▸ What you have to do:
Give a verbatim copy of the lines below, minus the pictures.

◆ ◆ ◆ ◆ ◆

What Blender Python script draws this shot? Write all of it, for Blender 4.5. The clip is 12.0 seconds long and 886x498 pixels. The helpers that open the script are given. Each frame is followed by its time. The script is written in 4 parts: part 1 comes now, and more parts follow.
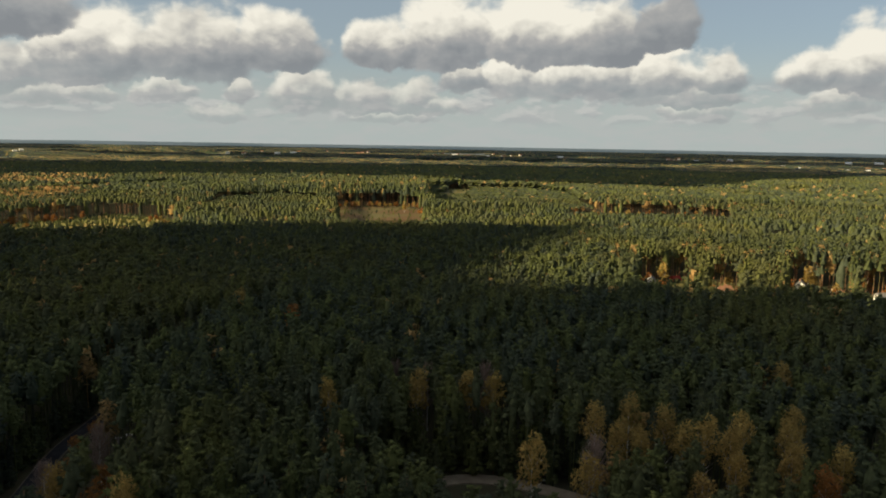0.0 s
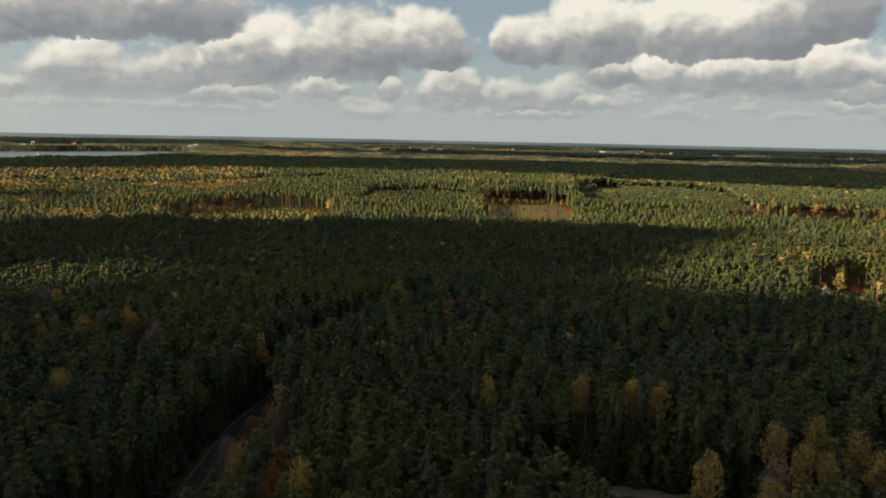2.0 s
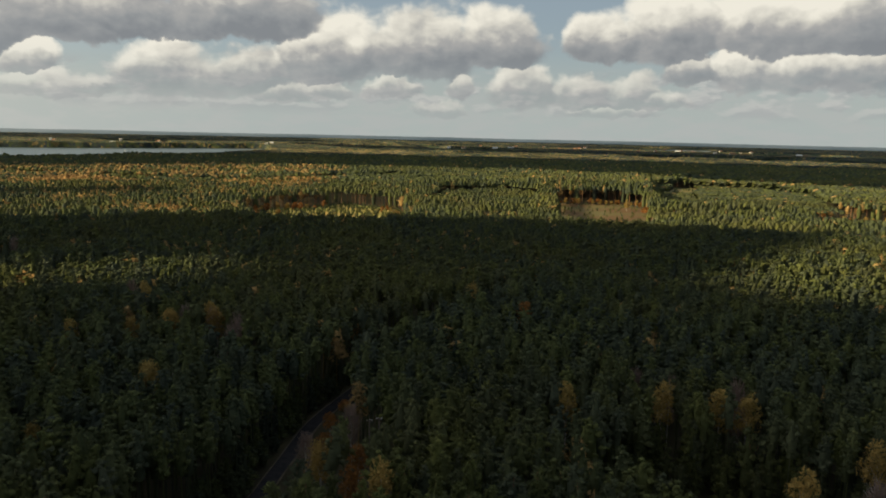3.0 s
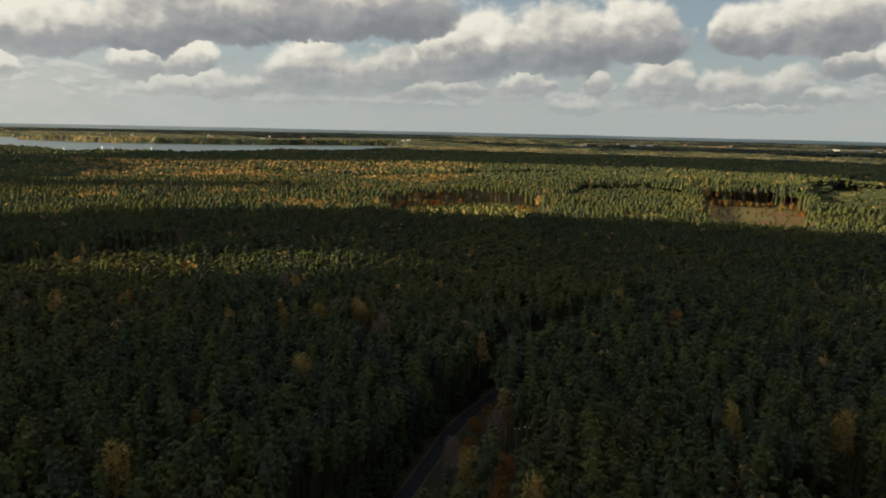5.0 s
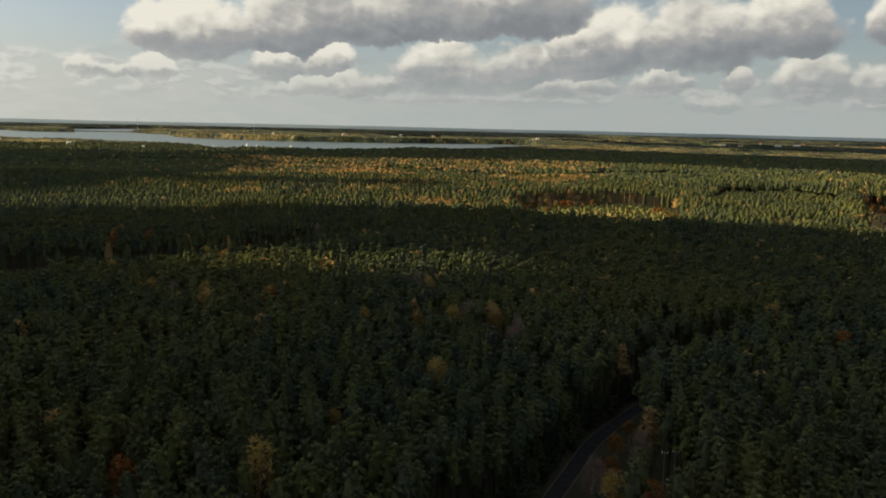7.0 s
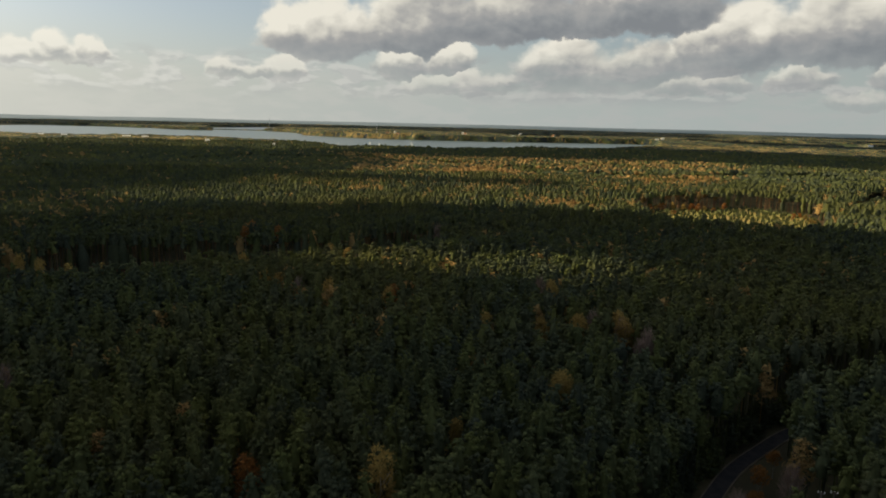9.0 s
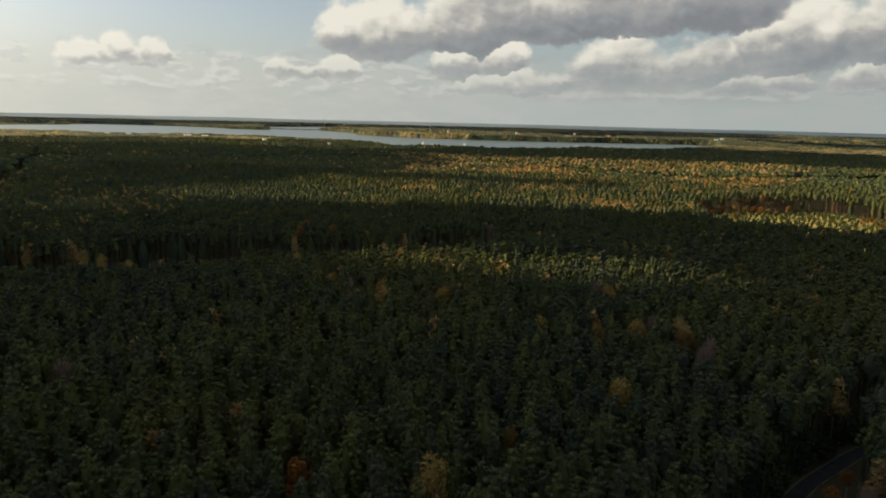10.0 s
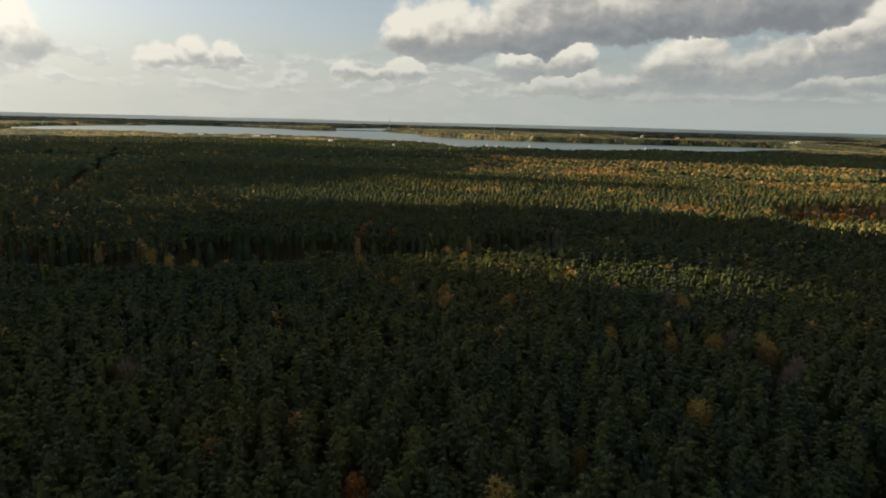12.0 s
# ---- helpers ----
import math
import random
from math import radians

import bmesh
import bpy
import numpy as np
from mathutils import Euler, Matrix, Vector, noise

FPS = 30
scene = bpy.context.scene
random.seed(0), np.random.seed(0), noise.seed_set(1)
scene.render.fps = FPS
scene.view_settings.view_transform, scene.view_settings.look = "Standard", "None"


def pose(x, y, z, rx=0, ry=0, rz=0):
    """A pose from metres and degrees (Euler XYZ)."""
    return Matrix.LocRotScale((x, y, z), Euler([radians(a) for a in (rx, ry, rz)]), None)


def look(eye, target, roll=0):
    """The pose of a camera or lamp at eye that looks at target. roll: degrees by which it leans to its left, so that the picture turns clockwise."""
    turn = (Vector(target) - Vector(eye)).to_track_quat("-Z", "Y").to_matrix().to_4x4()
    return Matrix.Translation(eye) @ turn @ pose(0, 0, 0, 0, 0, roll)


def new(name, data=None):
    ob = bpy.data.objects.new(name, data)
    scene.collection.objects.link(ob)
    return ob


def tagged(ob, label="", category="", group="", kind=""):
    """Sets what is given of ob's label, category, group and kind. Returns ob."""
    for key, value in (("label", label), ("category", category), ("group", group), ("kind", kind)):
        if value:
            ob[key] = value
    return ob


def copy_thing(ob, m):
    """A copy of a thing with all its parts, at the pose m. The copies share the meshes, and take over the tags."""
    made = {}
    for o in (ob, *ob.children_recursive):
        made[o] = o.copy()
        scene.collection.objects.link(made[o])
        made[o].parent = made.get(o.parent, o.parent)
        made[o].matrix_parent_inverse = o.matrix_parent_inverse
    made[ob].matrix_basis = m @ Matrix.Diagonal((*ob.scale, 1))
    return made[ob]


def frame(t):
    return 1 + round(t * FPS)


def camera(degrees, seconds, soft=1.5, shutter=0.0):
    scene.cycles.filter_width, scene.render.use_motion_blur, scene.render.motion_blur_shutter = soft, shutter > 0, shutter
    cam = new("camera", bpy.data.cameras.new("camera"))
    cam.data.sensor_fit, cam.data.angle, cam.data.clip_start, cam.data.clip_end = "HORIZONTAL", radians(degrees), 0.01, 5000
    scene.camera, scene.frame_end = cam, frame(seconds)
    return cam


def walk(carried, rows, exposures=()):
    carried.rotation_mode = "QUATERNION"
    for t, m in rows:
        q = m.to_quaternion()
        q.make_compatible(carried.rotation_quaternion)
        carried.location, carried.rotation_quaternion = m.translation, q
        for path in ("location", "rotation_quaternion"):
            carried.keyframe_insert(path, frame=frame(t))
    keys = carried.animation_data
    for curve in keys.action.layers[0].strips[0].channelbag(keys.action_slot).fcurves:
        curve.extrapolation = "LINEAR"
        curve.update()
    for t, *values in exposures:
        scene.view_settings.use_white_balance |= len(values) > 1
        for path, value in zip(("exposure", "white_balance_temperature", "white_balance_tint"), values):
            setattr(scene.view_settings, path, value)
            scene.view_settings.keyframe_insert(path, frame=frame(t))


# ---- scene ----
# ---------------------------------------------------------------- camera
cam = camera(62.51, 12.0, soft=1.9)
PATH = [
    (0.0, pose(0.00, -0.00, 62.00, 81.71, -0.96, -1.28)),
    (0.5, pose(-1.13, 0.29, 62.07, 81.57, -1.03, 1.83)),
    (1.0, pose(-2.27, 0.62, 62.15, 81.46, -1.02, 4.65)),
    (1.5, pose(-3.43, 0.99, 62.23, 81.37, -1.09, 7.44)),
    (2.0, pose(-4.61, 1.41, 62.32, 81.27, -1.12, 9.90)),
    (2.5, pose(-5.81, 1.86, 62.40, 81.15, -1.10, 12.71)),
    (3.0, pose(-7.02, 2.36, 62.48, 81.02, -1.25, 15.34)),
    (5.0, pose(-12.01, 4.63, 62.81, 80.61, -1.25, 25.68)),
    (5.5, pose(-13.29, 5.26, 62.89, 80.51, -1.25, 28.28)),
    (6.0, pose(-14.57, 5.92, 62.96, 80.44, -1.28, 30.63)),
    (6.5, pose(-15.86, 6.60, 63.03, 80.37, -1.28, 33.19)),
    (7.0, pose(-17.14, 7.29, 63.09, 80.28, -1.28, 35.56)),
    (9.0, pose(-22.26, 10.20, 63.23, 79.99, -1.33, 44.77)),
    (9.5, pose(-23.54, 10.95, 63.24, 79.92, -1.33, 46.97)),
    (10.0, pose(-24.80, 11.70, 63.24, 79.88, -1.38, 48.89)),
    (10.5, pose(-26.06, 12.45, 63.22, 79.85, -1.34, 50.63)),
    (11.0, pose(-27.30, 13.20, 63.19, 79.84, -1.37, 52.03)),
    (11.5, pose(-28.53, 13.95, 63.15, 79.86, -1.43, 53.07)),
    (12.0, pose(-29.75, 14.70, 63.09, 79.89, -1.46, 53.84)),
]
walk(cam, PATH, exposures=[(0.0, 0.89), (3.0, 0.83), (6.5, 0.77), (12.0, 0.76)])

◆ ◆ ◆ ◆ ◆

▸ Reply:
What Blender Python script draws this shot? Write all of it, for Blender 4.5. The clip is 12.0 seconds long and 886x498 pixels. The helpers that open the script are given. Each frame is followed by its time. The script is written in 4 parts: part 1 comes now, and more parts follow.
0.0 s
2.0 s
3.0 s
5.0 s
7.0 s
9.0 s
10.0 s
12.0 s
# ---- helpers ----
import math
import random
from math import radians

import bmesh
import bpy
import numpy as np
from mathutils import Euler, Matrix, Vector, noise

FPS = 30
scene = bpy.context.scene
random.seed(0), np.random.seed(0), noise.seed_set(1)
scene.render.fps = FPS
scene.view_settings.view_transform, scene.view_settings.look = "Standard", "None"


def pose(x, y, z, rx=0, ry=0, rz=0):
    """A pose from metres and degrees (Euler XYZ)."""
    return Matrix.LocRotScale((x, y, z), Euler([radians(a) for a in (rx, ry, rz)]), None)


def look(eye, target, roll=0):
    """The pose of a camera or lamp at eye that looks at target. roll: degrees by which it leans to its left, so that the picture turns clockwise."""
    turn = (Vector(target) - Vector(eye)).to_track_quat("-Z", "Y").to_matrix().to_4x4()
    return Matrix.Translation(eye) @ turn @ pose(0, 0, 0, 0, 0, roll)


def new(name, data=None):
    ob = bpy.data.objects.new(name, data)
    scene.collection.objects.link(ob)
    return ob


def tagged(ob, label="", category="", group="", kind=""):
    """Sets what is given of ob's label, category, group and kind. Returns ob."""
    for key, value in (("label", label), ("category", category), ("group", group), ("kind", kind)):
        if value:
            ob[key] = value
    return ob


def copy_thing(ob, m):
    """A copy of a thing with all its parts, at the pose m. The copies share the meshes, and take over the tags."""
    made = {}
    for o in (ob, *ob.children_recursive):
        made[o] = o.copy()
        scene.collection.objects.link(made[o])
        made[o].parent = made.get(o.parent, o.parent)
        made[o].matrix_parent_inverse = o.matrix_parent_inverse
    made[ob].matrix_basis = m @ Matrix.Diagonal((*ob.scale, 1))
    return made[ob]


def frame(t):
    return 1 + round(t * FPS)


def camera(degrees, seconds, soft=1.5, shutter=0.0):
    scene.cycles.filter_width, scene.render.use_motion_blur, scene.render.motion_blur_shutter = soft, shutter > 0, shutter
    cam = new("camera", bpy.data.cameras.new("camera"))
    cam.data.sensor_fit, cam.data.angle, cam.data.clip_start, cam.data.clip_end = "HORIZONTAL", radians(degrees), 0.01, 5000
    scene.camera, scene.frame_end = cam, frame(seconds)
    return cam


def walk(carried, rows, exposures=()):
    carried.rotation_mode = "QUATERNION"
    for t, m in rows:
        q = m.to_quaternion()
        q.make_compatible(carried.rotation_quaternion)
        carried.location, carried.rotation_quaternion = m.translation, q
        for path in ("location", "rotation_quaternion"):
            carried.keyframe_insert(path, frame=frame(t))
    keys = carried.animation_data
    for curve in keys.action.layers[0].strips[0].channelbag(keys.action_slot).fcurves:
        curve.extrapolation = "LINEAR"
        curve.update()
    for t, *values in exposures:
        scene.view_settings.use_white_balance |= len(values) > 1
        for path, value in zip(("exposure", "white_balance_temperature", "white_balance_tint"), values):
            setattr(scene.view_settings, path, value)
            scene.view_settings.keyframe_insert(path, frame=frame(t))


# ---- scene ----
# ---------------------------------------------------------------- camera
cam = camera(62.51, 12.0, soft=1.9)
PATH = [
    (0.0, pose(0.00, -0.00, 62.00, 81.71, -0.96, -1.28)),
    (0.5, pose(-1.13, 0.29, 62.07, 81.57, -1.03, 1.83)),
    (1.0, pose(-2.27, 0.62, 62.15, 81.46, -1.02, 4.65)),
    (1.5, pose(-3.43, 0.99, 62.23, 81.37, -1.09, 7.44)),
    (2.0, pose(-4.61, 1.41, 62.32, 81.27, -1.12, 9.90)),
    (2.5, pose(-5.81, 1.86, 62.40, 81.15, -1.10, 12.71)),
    (3.0, pose(-7.02, 2.36, 62.48, 81.02, -1.25, 15.34)),
    (5.0, pose(-12.01, 4.63, 62.81, 80.61, -1.25, 25.68)),
    (5.5, pose(-13.29, 5.26, 62.89, 80.51, -1.25, 28.28)),
    (6.0, pose(-14.57, 5.92, 62.96, 80.44, -1.28, 30.63)),
    (6.5, pose(-15.86, 6.60, 63.03, 80.37, -1.28, 33.19)),
    (7.0, pose(-17.14, 7.29, 63.09, 80.28, -1.28, 35.56)),
    (9.0, pose(-22.26, 10.20, 63.23, 79.99, -1.33, 44.77)),
    (9.5, pose(-23.54, 10.95, 63.24, 79.92, -1.33, 46.97)),
    (10.0, pose(-24.80, 11.70, 63.24, 79.88, -1.38, 48.89)),
    (10.5, pose(-26.06, 12.45, 63.22, 79.85, -1.34, 50.63)),
    (11.0, pose(-27.30, 13.20, 63.19, 79.84, -1.37, 52.03)),
    (11.5, pose(-28.53, 13.95, 63.15, 79.86, -1.43, 53.07)),
    (12.0, pose(-29.75, 14.70, 63.09, 79.89, -1.46, 53.84)),
]
walk(cam, PATH, exposures=[(0.0, 0.89), (3.0, 0.83), (6.5, 0.77), (12.0, 0.76)])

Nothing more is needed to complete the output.